──────── Input material ────────
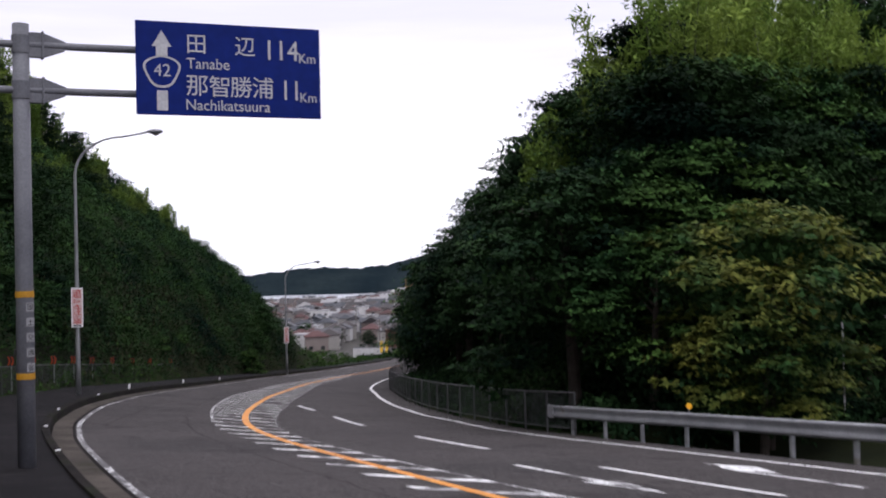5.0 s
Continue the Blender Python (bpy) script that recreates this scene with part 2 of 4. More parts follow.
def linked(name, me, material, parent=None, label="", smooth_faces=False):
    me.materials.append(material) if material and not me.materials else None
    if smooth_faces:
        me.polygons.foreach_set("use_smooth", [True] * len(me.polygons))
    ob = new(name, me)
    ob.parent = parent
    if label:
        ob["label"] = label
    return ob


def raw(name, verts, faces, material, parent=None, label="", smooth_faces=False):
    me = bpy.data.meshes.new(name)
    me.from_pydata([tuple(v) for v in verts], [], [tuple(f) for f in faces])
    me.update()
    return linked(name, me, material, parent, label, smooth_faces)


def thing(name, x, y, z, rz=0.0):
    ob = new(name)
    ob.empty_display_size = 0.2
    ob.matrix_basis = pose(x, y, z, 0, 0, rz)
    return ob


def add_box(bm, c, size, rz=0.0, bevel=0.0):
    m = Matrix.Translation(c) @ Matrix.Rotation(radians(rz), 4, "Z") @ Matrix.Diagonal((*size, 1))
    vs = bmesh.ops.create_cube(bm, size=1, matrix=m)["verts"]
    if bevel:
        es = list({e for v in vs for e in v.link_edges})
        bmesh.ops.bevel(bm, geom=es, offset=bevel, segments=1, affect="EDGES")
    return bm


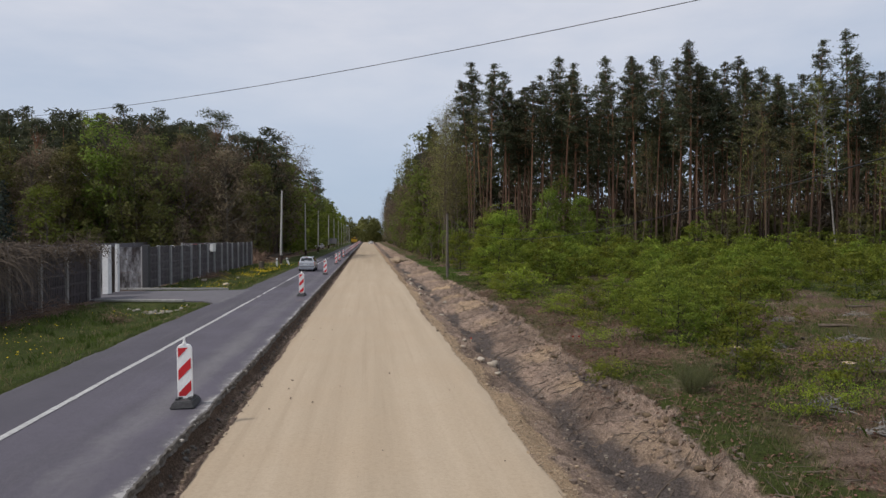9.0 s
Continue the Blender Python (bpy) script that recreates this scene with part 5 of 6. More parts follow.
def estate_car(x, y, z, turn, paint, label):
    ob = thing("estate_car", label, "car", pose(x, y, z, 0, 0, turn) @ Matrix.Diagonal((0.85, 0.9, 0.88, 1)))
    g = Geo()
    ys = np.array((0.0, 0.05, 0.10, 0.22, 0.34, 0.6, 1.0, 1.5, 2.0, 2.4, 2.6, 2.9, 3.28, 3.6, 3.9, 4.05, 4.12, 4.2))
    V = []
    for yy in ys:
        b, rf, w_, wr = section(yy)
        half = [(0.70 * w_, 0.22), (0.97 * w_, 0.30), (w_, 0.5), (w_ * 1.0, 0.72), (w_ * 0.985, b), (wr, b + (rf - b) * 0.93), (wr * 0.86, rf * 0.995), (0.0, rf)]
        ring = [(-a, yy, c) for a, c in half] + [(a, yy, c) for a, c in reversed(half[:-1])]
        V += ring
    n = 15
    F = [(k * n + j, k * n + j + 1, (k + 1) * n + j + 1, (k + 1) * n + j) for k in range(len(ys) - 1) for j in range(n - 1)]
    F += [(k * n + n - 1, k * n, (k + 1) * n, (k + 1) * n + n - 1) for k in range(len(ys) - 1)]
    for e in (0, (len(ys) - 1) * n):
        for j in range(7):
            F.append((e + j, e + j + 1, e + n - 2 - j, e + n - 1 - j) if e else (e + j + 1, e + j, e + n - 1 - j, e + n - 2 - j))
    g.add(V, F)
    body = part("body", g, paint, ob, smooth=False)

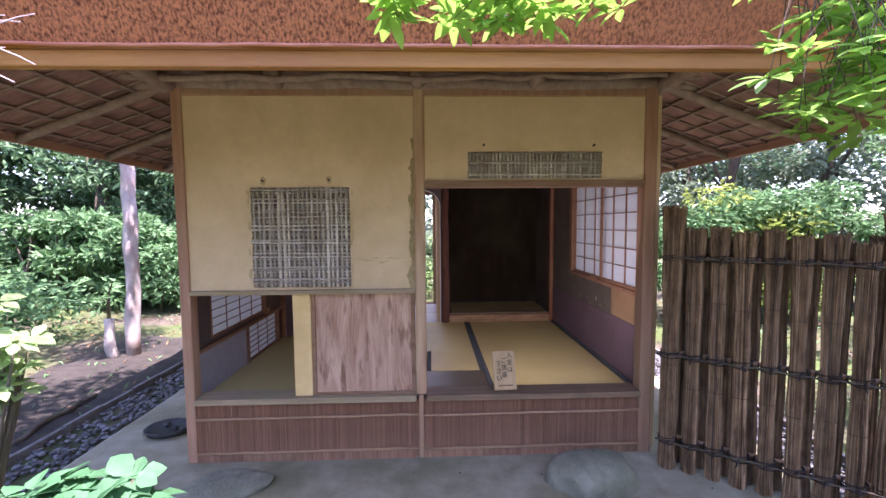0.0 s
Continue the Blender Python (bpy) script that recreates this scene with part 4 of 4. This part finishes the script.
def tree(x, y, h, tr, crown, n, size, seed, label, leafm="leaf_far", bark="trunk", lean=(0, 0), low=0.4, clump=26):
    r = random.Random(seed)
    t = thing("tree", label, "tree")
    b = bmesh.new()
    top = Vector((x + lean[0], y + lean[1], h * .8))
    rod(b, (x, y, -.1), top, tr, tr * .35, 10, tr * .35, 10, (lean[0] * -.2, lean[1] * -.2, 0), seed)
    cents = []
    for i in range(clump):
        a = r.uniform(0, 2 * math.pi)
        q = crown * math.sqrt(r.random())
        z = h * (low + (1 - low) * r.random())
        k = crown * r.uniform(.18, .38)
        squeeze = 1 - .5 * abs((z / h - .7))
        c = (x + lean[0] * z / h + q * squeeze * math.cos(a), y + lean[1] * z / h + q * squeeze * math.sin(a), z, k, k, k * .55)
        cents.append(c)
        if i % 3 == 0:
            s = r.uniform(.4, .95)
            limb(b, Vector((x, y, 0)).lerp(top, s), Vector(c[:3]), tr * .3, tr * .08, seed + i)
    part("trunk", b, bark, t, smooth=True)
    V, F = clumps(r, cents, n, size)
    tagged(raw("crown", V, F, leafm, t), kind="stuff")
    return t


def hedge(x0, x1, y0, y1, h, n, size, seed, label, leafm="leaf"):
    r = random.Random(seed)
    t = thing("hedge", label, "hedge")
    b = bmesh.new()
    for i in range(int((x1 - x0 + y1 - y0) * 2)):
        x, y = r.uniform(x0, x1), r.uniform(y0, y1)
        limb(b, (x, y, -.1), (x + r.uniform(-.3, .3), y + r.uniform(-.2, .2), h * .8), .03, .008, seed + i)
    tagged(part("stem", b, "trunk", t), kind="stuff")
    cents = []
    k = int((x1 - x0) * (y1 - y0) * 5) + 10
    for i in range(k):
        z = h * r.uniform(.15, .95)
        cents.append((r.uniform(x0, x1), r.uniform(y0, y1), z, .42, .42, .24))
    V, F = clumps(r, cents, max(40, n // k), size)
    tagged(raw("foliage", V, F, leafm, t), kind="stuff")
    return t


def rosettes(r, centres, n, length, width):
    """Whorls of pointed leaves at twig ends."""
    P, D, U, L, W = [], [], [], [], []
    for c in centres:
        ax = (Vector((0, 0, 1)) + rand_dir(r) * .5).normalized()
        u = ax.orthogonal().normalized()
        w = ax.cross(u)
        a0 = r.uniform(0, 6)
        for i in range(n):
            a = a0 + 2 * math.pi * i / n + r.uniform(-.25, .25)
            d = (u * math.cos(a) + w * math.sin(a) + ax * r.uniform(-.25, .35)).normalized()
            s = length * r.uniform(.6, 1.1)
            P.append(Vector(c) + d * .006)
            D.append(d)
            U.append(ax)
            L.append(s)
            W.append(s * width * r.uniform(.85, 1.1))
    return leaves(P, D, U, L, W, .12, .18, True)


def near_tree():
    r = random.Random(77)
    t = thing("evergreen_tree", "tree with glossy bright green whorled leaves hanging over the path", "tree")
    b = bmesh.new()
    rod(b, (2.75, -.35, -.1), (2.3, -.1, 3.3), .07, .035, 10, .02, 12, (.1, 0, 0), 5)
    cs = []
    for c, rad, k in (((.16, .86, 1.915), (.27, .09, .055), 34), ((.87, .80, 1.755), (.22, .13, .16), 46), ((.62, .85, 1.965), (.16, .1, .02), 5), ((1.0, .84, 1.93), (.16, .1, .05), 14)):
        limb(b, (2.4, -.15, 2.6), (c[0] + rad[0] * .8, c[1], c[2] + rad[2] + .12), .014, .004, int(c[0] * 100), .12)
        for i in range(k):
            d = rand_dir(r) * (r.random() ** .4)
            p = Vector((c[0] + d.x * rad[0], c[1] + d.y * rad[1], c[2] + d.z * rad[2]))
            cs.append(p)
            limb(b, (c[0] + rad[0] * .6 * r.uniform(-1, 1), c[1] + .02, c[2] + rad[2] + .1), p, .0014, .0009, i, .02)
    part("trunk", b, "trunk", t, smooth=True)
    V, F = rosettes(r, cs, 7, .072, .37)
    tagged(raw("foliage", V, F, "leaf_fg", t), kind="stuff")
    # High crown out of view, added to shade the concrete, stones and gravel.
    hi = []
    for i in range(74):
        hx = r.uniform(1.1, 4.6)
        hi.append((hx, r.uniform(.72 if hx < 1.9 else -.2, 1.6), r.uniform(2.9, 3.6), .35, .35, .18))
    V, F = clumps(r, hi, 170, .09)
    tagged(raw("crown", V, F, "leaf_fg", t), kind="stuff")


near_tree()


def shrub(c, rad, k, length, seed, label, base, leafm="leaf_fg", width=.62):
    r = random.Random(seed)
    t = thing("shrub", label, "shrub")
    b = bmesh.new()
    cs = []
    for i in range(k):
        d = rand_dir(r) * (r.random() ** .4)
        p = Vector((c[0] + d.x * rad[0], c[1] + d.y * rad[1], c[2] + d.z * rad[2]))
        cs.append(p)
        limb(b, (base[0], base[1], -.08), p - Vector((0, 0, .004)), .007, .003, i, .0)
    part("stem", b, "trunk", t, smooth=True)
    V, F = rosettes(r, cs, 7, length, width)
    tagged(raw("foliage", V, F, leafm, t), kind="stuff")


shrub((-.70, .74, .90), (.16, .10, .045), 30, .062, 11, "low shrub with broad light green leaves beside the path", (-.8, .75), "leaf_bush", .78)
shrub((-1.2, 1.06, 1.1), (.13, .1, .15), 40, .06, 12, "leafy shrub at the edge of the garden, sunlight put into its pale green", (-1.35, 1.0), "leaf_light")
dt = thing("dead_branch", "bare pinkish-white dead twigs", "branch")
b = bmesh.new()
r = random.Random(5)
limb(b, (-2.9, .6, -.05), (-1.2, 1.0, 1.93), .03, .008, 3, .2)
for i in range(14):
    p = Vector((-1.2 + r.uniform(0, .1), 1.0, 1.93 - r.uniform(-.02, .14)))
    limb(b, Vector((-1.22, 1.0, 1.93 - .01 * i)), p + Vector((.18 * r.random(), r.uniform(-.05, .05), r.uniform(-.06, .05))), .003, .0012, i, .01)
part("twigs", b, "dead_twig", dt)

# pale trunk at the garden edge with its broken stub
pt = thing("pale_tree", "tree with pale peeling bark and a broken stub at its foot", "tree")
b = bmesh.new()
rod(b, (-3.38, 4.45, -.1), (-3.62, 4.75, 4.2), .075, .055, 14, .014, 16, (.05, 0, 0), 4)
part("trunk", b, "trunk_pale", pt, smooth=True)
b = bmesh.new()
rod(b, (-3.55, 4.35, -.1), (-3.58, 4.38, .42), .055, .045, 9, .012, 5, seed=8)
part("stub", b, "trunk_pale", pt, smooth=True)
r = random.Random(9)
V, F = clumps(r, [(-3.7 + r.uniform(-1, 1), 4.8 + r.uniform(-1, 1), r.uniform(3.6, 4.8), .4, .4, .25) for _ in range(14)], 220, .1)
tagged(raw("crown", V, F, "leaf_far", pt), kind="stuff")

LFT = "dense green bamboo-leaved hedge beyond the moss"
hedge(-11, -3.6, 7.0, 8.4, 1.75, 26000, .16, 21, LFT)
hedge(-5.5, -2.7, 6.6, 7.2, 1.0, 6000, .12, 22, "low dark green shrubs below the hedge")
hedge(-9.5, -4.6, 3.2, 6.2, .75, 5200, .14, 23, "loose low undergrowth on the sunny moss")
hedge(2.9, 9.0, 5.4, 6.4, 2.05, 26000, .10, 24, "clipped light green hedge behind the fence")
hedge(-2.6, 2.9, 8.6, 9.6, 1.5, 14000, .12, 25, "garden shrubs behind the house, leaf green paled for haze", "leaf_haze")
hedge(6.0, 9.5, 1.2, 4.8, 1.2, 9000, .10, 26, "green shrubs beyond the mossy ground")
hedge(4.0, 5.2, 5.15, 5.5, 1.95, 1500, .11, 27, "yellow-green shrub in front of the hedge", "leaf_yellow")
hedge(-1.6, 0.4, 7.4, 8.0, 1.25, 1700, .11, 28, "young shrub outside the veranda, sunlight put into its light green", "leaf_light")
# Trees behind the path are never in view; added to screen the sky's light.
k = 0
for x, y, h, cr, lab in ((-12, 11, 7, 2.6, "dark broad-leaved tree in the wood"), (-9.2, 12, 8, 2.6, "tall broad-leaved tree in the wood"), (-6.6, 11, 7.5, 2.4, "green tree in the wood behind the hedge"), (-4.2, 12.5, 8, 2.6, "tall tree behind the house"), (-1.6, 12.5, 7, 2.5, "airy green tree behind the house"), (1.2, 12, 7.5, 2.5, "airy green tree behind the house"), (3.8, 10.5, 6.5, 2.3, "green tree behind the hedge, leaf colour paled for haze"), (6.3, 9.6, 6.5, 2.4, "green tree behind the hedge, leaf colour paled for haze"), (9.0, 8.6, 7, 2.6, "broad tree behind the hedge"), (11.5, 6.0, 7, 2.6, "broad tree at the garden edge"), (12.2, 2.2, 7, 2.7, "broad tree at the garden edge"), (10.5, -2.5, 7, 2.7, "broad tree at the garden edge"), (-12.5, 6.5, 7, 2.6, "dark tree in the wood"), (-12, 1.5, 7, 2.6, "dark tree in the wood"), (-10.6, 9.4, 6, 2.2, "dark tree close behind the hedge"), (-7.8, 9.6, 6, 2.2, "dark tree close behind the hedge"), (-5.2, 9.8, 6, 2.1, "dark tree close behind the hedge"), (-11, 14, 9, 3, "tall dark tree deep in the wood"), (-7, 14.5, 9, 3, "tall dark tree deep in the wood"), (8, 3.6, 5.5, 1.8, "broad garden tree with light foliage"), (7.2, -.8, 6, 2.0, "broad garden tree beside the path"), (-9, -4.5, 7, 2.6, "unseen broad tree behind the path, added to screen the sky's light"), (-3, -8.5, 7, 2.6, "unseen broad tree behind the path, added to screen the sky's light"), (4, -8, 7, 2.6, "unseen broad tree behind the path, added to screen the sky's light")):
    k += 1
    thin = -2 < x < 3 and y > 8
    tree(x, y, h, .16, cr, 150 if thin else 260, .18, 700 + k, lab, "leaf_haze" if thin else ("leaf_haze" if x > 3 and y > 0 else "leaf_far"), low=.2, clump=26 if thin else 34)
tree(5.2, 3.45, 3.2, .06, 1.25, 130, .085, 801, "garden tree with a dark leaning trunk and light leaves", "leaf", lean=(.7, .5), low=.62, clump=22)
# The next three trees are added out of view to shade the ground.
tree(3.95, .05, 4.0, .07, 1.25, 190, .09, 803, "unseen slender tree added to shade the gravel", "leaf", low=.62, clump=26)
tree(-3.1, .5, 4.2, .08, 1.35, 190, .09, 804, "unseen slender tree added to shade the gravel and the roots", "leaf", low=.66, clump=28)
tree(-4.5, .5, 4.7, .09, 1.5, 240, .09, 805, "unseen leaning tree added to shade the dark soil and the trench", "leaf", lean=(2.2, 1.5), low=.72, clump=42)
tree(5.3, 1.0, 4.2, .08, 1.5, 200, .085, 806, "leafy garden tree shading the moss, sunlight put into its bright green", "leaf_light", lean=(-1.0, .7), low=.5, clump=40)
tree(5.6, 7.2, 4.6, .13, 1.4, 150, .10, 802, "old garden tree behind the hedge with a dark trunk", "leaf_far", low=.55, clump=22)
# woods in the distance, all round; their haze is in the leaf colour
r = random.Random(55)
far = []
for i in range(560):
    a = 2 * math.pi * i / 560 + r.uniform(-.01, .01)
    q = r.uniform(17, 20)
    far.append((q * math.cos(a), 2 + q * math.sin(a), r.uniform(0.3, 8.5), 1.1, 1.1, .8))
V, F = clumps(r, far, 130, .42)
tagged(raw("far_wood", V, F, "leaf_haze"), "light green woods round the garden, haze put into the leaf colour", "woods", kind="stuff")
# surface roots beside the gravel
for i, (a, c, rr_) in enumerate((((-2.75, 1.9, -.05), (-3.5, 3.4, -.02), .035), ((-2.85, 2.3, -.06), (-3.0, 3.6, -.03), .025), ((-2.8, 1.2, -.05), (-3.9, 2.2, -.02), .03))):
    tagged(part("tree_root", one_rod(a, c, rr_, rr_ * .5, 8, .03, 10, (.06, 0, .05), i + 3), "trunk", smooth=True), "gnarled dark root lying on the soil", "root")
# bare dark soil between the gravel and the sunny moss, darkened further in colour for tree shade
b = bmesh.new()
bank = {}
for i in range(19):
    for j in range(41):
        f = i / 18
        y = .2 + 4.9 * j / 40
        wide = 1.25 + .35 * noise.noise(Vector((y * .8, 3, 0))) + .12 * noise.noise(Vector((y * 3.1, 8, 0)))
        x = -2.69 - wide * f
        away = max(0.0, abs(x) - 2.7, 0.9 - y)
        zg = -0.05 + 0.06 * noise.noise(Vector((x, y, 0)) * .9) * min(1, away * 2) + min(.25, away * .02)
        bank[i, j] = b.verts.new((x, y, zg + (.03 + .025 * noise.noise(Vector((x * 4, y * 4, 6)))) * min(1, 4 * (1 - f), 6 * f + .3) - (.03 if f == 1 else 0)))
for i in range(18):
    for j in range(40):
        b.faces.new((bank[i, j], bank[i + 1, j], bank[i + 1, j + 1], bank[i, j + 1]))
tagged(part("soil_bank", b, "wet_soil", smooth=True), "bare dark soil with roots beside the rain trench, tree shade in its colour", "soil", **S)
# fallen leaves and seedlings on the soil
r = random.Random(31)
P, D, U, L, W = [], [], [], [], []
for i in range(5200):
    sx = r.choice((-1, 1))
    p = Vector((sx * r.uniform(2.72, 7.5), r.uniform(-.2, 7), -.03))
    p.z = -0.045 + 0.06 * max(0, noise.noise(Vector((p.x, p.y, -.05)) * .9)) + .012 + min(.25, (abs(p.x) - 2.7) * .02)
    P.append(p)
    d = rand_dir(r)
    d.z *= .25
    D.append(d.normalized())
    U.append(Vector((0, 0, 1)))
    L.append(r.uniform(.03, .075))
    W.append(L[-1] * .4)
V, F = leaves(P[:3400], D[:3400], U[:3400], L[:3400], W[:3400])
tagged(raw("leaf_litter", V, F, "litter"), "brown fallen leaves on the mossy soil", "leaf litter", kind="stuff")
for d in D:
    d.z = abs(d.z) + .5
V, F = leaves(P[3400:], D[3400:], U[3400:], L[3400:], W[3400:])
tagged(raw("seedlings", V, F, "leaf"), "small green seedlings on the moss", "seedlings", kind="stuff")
────────
• [Task] From the material above, gather all lines that include the string "scene" and copy them.

• [Task answer]
Continue the Blender Python (bpy) script that recreates this scene with part 2 of 4. More parts follow.
Continue the Blender Python (bpy) script that recreates this scene with part 5 of 6. More parts follow.
Continue the Blender Python (bpy) script that recreates this scene with part 4 of 4. This part finishes the script.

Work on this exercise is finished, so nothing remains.